• Objective
Copy the data that follows, character for character, minus the pictures.

• Dataset section
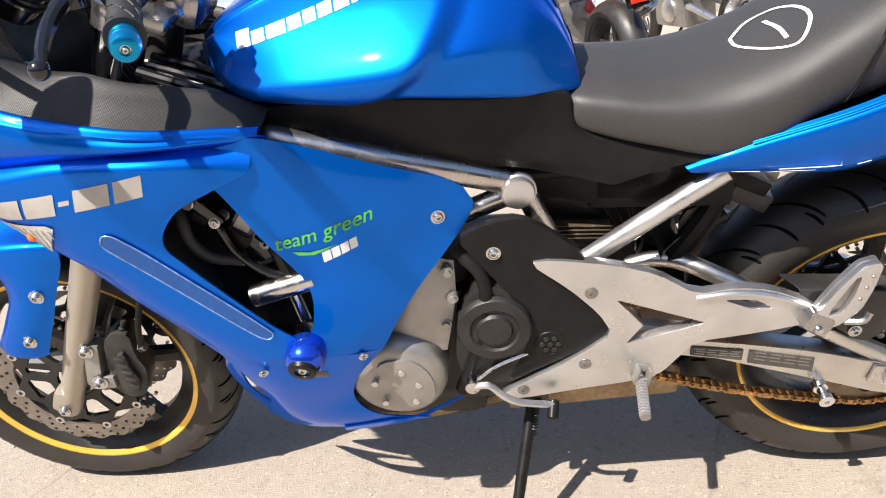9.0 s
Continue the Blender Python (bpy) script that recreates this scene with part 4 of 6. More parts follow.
ring = [(1.120, -0.008), (1.152, 0.028), (1.188, 0.030), (1.210, 0.000), (1.213, -0.044), (1.196, -0.084), (1.177, -0.098), (1.146, -0.077), (1.121, -0.040), (1.120, -0.008)]
part("chalk_ring", chalk([(ring, 0.0024)]), WHITE, seat, "white chalk ring")
for stroke in ([(1.170, 0.006), (1.176, -0.035), (1.175, -0.074)], [(1.33, -0.06), (1.345, -0.03), (1.335, 0.0), (1.32, 0.01)], [(1.36, -0.02), (1.40, 0.0)], [(1.30, -0.08), (1.32, -0.095)], [(1.42, -0.01), (1.45, 0.005)]):
    part("chalk_stroke", chalk([(stroke, 0.0028)]), WHITE, seat)
for k in range(4):
    cu = [(1.425 + 0.028 * k + 0.011 * math.cos(a) - 0.006 * math.sin(a), -0.058 + 0.020 * math.sin(a)) for a in (q * math.tau / 10 for q in range(11))]
    part("chalk_stroke", chalk([(cu, 0.0011)]), WHITE, seat)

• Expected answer
9.0 s
Continue the Blender Python (bpy) script that recreates this scene with part 4 of 6. More parts follow.
ring = [(1.120, -0.008), (1.152, 0.028), (1.188, 0.030), (1.210, 0.000), (1.213, -0.044), (1.196, -0.084), (1.177, -0.098), (1.146, -0.077), (1.121, -0.040), (1.120, -0.008)]
part("chalk_ring", chalk([(ring, 0.0024)]), WHITE, seat, "white chalk ring")
for stroke in ([(1.170, 0.006), (1.176, -0.035), (1.175, -0.074)], [(1.33, -0.06), (1.345, -0.03), (1.335, 0.0), (1.32, 0.01)], [(1.36, -0.02), (1.40, 0.0)], [(1.30, -0.08), (1.32, -0.095)], [(1.42, -0.01), (1.45, 0.005)]):
    part("chalk_stroke", chalk([(stroke, 0.0028)]), WHITE, seat)
for k in range(4):
    cu = [(1.425 + 0.028 * k + 0.011 * math.cos(a) - 0.006 * math.sin(a), -0.058 + 0.020 * math.sin(a)) for a in (q * math.tau / 10 for q in range(11))]
    part("chalk_stroke", chalk([(cu, 0.0011)]), WHITE, seat)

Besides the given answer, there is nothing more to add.